## Objective
Write out the listing below without alteration, omitting its pictures.

## Input for this task
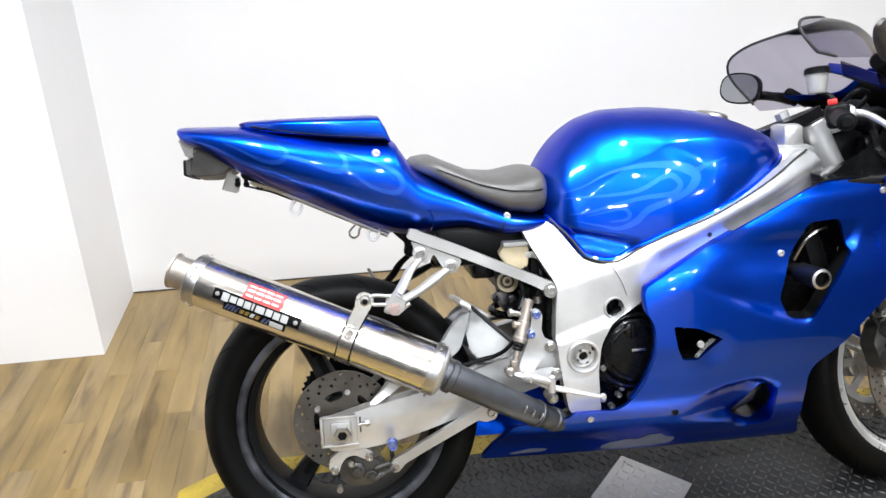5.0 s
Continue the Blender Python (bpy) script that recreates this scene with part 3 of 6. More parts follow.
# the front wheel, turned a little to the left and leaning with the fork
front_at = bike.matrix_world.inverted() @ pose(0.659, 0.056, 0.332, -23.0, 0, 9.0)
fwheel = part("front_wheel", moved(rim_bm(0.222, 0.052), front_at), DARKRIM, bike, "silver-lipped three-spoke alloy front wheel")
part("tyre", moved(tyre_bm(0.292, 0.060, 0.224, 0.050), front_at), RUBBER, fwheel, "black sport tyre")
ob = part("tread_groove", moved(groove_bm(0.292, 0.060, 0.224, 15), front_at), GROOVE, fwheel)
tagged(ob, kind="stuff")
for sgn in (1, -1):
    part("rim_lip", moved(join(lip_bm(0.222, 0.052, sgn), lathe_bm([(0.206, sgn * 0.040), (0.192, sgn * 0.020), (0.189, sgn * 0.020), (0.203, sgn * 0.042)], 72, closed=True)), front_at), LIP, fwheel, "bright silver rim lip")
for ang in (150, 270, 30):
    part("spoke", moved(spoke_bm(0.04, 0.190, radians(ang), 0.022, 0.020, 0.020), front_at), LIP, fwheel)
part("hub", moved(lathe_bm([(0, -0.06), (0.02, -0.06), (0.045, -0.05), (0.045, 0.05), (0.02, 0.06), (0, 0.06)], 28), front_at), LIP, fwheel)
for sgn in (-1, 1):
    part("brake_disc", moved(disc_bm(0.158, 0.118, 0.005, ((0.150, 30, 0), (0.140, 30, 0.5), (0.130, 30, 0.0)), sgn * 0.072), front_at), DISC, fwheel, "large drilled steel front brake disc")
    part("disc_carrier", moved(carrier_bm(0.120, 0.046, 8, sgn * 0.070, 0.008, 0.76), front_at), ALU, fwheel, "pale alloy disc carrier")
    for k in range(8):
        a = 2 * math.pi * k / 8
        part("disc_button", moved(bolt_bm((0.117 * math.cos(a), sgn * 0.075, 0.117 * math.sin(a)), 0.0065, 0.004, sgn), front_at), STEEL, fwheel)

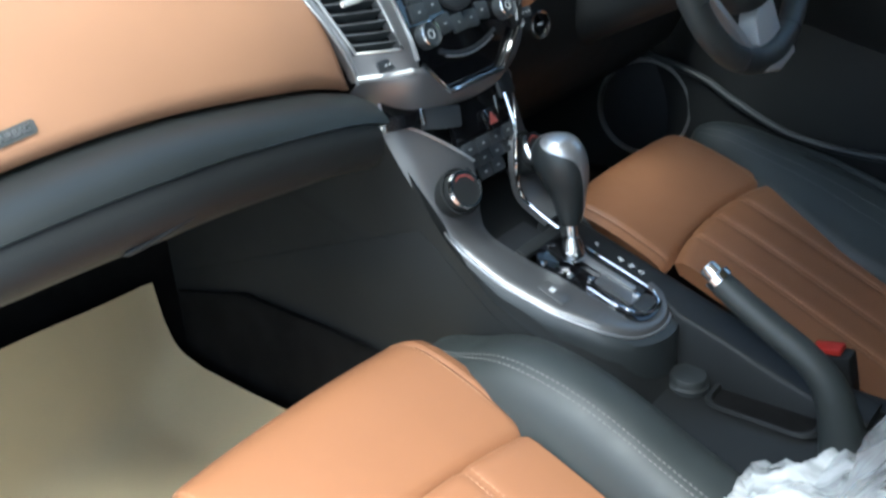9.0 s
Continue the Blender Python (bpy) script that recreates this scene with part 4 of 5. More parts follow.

## Written solution
5.0 s
Continue the Blender Python (bpy) script that recreates this scene with part 3 of 6. More parts follow.
# the front wheel, turned a little to the left and leaning with the fork
front_at = bike.matrix_world.inverted() @ pose(0.659, 0.056, 0.332, -23.0, 0, 9.0)
fwheel = part("front_wheel", moved(rim_bm(0.222, 0.052), front_at), DARKRIM, bike, "silver-lipped three-spoke alloy front wheel")
part("tyre", moved(tyre_bm(0.292, 0.060, 0.224, 0.050), front_at), RUBBER, fwheel, "black sport tyre")
ob = part("tread_groove", moved(groove_bm(0.292, 0.060, 0.224, 15), front_at), GROOVE, fwheel)
tagged(ob, kind="stuff")
for sgn in (1, -1):
    part("rim_lip", moved(join(lip_bm(0.222, 0.052, sgn), lathe_bm([(0.206, sgn * 0.040), (0.192, sgn * 0.020), (0.189, sgn * 0.020), (0.203, sgn * 0.042)], 72, closed=True)), front_at), LIP, fwheel, "bright silver rim lip")
for ang in (150, 270, 30):
    part("spoke", moved(spoke_bm(0.04, 0.190, radians(ang), 0.022, 0.020, 0.020), front_at), LIP, fwheel)
part("hub", moved(lathe_bm([(0, -0.06), (0.02, -0.06), (0.045, -0.05), (0.045, 0.05), (0.02, 0.06), (0, 0.06)], 28), front_at), LIP, fwheel)
for sgn in (-1, 1):
    part("brake_disc", moved(disc_bm(0.158, 0.118, 0.005, ((0.150, 30, 0), (0.140, 30, 0.5), (0.130, 30, 0.0)), sgn * 0.072), front_at), DISC, fwheel, "large drilled steel front brake disc")
    part("disc_carrier", moved(carrier_bm(0.120, 0.046, 8, sgn * 0.070, 0.008, 0.76), front_at), ALU, fwheel, "pale alloy disc carrier")
    for k in range(8):
        a = 2 * math.pi * k / 8
        part("disc_button", moved(bolt_bm((0.117 * math.cos(a), sgn * 0.075, 0.117 * math.sin(a)), 0.0065, 0.004, sgn), front_at), STEEL, fwheel)

9.0 s
Continue the Blender Python (bpy) script that recreates this scene with part 4 of 5. More parts follow.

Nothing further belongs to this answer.